CMC usually requires a cationic counterpart in the wet end, tipically a cationic PAE resin, to assist with retention to anionic fibres. PAE provides cationic sites on fibres for retention of CMC, whereas CMC rebalances the fibre charge, allowing for additional retention of the PAE resin. This approach is especially typical for kitchen towel production.
The use of anionic FennoBond presented by Vladimir Grigoriev allowed to maintain wet and dry end site targets and to lower WSR dosage of 22% and the cost in use of 10%.
Cationic WSR promoters
Cationic wet strength resins are glyoxalated polyacrylamide (GPAM) derivatives indicated for the manufacturing of toilet paper, hankies and away-from-home towel grades, as they improve dispersibility of the sheet in water.

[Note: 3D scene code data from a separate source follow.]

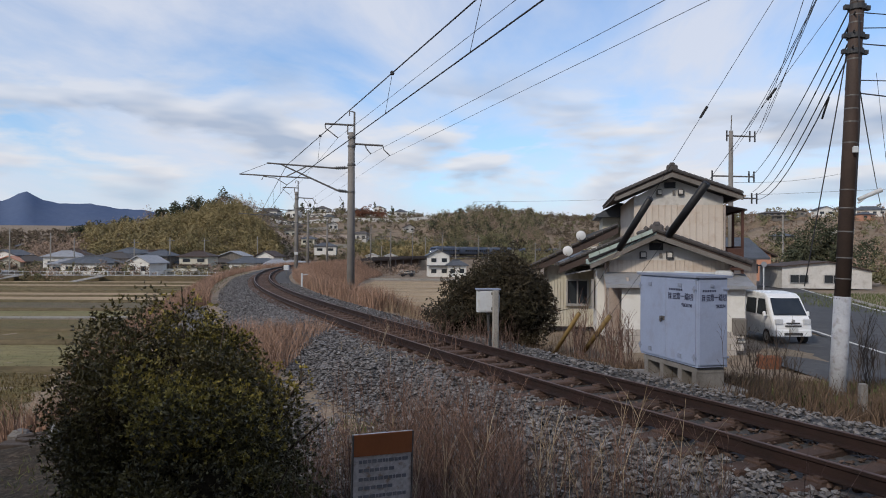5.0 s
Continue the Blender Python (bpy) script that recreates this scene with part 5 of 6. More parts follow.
blades("dry_grass", "tall russet dry grass on the inner embankment", 110000, 31, band(16, 165, 2.6, 9.5, 1.3), 0.35, 1.2, 0.010, M_DRYGRASS, 0.25)
blades("dry_grass", "tall russet dry grass on the outer embankment", 72000, 32, band(22, 130, -9.0, -3.3, 1.3), 0.25, 1.0, 0.010, M_DRYGRASS, 0.25)
blades("dry_grass", "low brown grass beside the ballast shoulder", 9000, 48, band(8, 23, -9.0, -4.3), 0.06, 0.28, 0.006, M_BROWNGRASS)
blades("straw_grass", "pale straw-coloured reeds beside the track", 7000, 33, band(6, 40, 2.7, 7.0), 0.2, 0.75, 0.008, M_STRAWGRASS, 0.25)
blades("dry_grass", "dry brown grass round the house plot", 14000, 34, patch(3.5, 11.0, 9.2, 16.5), 0.12, 0.42, 0.010, M_BROWNGRASS)
blades("green_grass", "short green grass in the weeds", 11000, 35, patch(5.2, 10.0, 11.0, 16.5), 0.08, 0.3, 0.012, M_GREENGRASS)
blades("dry_grass", "short brown grass in front of the house", 7000, 36, patch(0.5, 6.5, 13.4, 20.0), 0.05, 0.2, 0.008, M_BROWNGRASS)
blades("green_grass", "short green grass beside the shrub", 6000, 37, patch(-4.6, -0.8, 2.2, 9.8), 0.05, 0.16, 0.007, M_GREENGRASS)
blades("dry_grass", "dry brown grass down the bank", 30000, 38, patch(-14.0, -3.5, 8.9, 19.0), 0.2, 0.75, 0.008, M_DRYGRASS)
blades("dry_grass", "thin dry grass at the ballast edge", 4000, 39, patch(-1.6, 0.2, 2.4, 8.5), 0.1, 0.4, 0.004, M_BROWNGRASS)
def field_tufts(rng, n):
    y = 21 + 60 * rng.random(n) ** 1.6
    x = -60 * rng.random(n) - 6 - y * 0.12
    c, d = math.cos(radians(4.7)), math.sin(radians(4.7))
    return x * c - y * d, x * d + y * c


blades("cut_straw", "short olive-brown tufts over the fields", 42000, 43, field_tufts, 0.05, 0.16, 0.016, M_OLIVESTRAW, 0.6)
blades("green_grass", "short green tufts over the fields", 38000, 44, field_tufts, 0.05, 0.15, 0.016, M_GREENGRASS, 0.6)
blades("leaf_litter", "brown leaf litter and dead stems on the bank", 9000, 45, patch(-9.5, -2.4, 2.5, 8.3), 0.01, 0.06, 0.012, M_BROWNGRASS, 2.0)
blades("green_grass", "thin moss and grass tufts on the damp bank", 5000, 47, patch(-9.5, -2.4, 4.0, 8.3), 0.02, 0.07, 0.008, M_GREENGRASS, 0.8)
blades("green_grass", "green grass at the foot of the shrub", 4000, 46, patch(-1.4, -0.35, 2.3, 4.0), 0.1, 0.4, 0.005, M_GREENGRASS, 0.4)
blades("green_grass", "green grass verge across the road", 14000, 40, patch(23.2, 40, 26, 62), 0.1, 0.35, 0.02, M_GREENGRASS)


# ---- fields ----
FIELD = pose(0, 0, 0, 0, 0, 4.7)


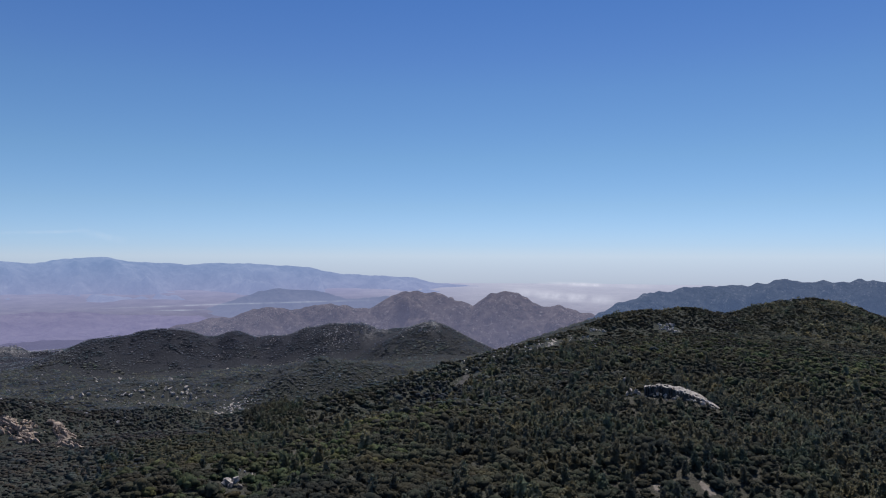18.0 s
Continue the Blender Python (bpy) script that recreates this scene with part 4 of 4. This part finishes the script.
for seed, (az, dist, wide, deep, turn) in enumerate([(38.9, 1088, 2.3, 9, -30), (39.15, 1073, 2.2, 9, 25), (39.1, 1058, 2.3, 9, -25), (39.3, 1045, 2.2, 8, 20), (39.0, 1100, 2.0, 8, 10)]):
    bare_patch(az, dist, wide, deep, turn, "thin winding pale track on the brushy crest", 980 + seed, 0.6, M_ROCK)


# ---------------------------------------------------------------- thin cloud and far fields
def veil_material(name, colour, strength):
    """Glowing veil, for thin vapour and pale far ground: mostly clear, densest along its middle."""
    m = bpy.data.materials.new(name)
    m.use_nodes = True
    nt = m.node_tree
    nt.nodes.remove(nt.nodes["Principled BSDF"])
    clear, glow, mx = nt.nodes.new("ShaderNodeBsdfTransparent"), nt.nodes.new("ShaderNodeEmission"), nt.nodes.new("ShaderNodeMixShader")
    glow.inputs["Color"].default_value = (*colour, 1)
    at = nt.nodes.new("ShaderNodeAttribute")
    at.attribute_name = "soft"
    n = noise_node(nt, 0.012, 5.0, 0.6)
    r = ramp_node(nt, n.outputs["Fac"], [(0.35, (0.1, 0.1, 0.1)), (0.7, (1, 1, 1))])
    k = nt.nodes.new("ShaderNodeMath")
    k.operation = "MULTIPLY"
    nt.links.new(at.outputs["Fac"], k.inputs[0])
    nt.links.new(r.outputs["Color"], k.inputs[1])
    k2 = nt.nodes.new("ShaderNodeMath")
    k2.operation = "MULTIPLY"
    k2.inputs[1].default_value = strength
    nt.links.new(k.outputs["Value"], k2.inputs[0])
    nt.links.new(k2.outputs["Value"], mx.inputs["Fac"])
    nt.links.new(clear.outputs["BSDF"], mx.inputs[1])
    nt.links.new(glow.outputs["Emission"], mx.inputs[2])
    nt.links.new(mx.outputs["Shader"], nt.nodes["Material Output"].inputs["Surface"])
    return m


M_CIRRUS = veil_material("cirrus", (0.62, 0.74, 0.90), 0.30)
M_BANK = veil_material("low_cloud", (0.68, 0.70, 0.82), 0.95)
M_FIELD_GLOW = veil_material("field_glow", (0.56, 0.62, 0.76), 0.75)


def cirrus(az0, el0, az1, el1, half, label, dist=4930.0, material=M_CIRRUS, name="cirrus_cloud", category="cloud"):
    """A long glowing wisp, for ice cloud high in the sky, low cloud and pale far ground."""
    cols, rows_ = 40, 9
    vs, soft = [], []
    for i in range(cols):
        u = i / (cols - 1)
        for j in range(rows_):
            w = 2 * j / (rows_ - 1) - 1
            bend = 0.25 * half * math.sin(5 * u + 1)
            d = toward(az0 + u * (az1 - az0), el0 + u * (el1 - el0) + w * half + bend) * dist
            vs.append((d.x, d.y, d.z + LEVEL))
            soft.append(max(0.0, 1 - w * w) ** 1.5 * math.sin(math.pi * min(1, max(0, u))) ** 0.7)
    ob = add_mesh(name, vs, grid_faces(cols, rows_), material)
    ob.data.attributes.new("soft", "FLOAT", "POINT").data.foreach_set("value", soft)
    ob.visible_shadow = False
    return tagged(ob, label, category, kind="structure")


cirrus(-19.0, 3.9, -31.0, 5.4, 0.20, "thin white wisp of high cloud")
cirrus(-36.0, 5.6, -46.0, 6.1, 0.16, "faint white wisp of high cloud")
cirrus(75.6, 1.8, 72.2, 1.2, 0.35, "faint small patch of high cloud")
cirrus(81.0, 1.5, 74.5, 1.9, 0.16, "faint streak of high cloud")
cirrus(43.2, -2.95, 33.5, -3.35, 0.50, "pale low cloud bank lying over the far lowland", 3300.0, M_BANK, "low_cloud")
cirrus(40.5, -2.2, 31.0, -2.3, 0.20, "thin pale haze bank over the far lowland", 3700.0, M_BANK, "low_cloud")
# lake bed, wash and fields are glowing veils hung in front of the land
cirrus(74.5, -3.9, 53.0, -3.55, 0.07, "glowing veil for a pale dry lake bed on the far desert floor", 3050.0, M_FIELD_GLOW, "far_field", "field")
cirrus(70.5, -4.15, 66.5, -4.12, 0.06, "glowing veil for a pale dry wash on the far desert floor", 3000.0, M_FIELD_GLOW, "far_field", "field")
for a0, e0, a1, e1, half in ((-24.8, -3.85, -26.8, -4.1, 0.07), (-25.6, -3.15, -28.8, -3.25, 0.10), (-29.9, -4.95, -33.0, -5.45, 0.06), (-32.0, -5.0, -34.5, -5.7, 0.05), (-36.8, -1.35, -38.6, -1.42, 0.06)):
    cirrus(a0, e0, a1, e1, half, "glowing veil for pale bare fields in a far hazy valley", 2800.0 if e0 < -2 else 4150.0, M_FIELD_GLOW, "far_field", "field")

Cationic WSR promoters react with cellulose to form etheric bonds. They improve the initial wet strength and the temporary wet strength, as well as the dry strength and the dewatering process. Kemira’s representative Dr. Grigoriev presented a case study where cationic FennoBond was used to increase tissue strength and reduce the refining energy. This last one decreased from 55 to 37 kWh/t (-24%), wet strength resins’ consumption of 13% (figure 4). «This gave flexibility to the customer and reduced consumption of wet strength resins», concluded Vladimir Grigoriev.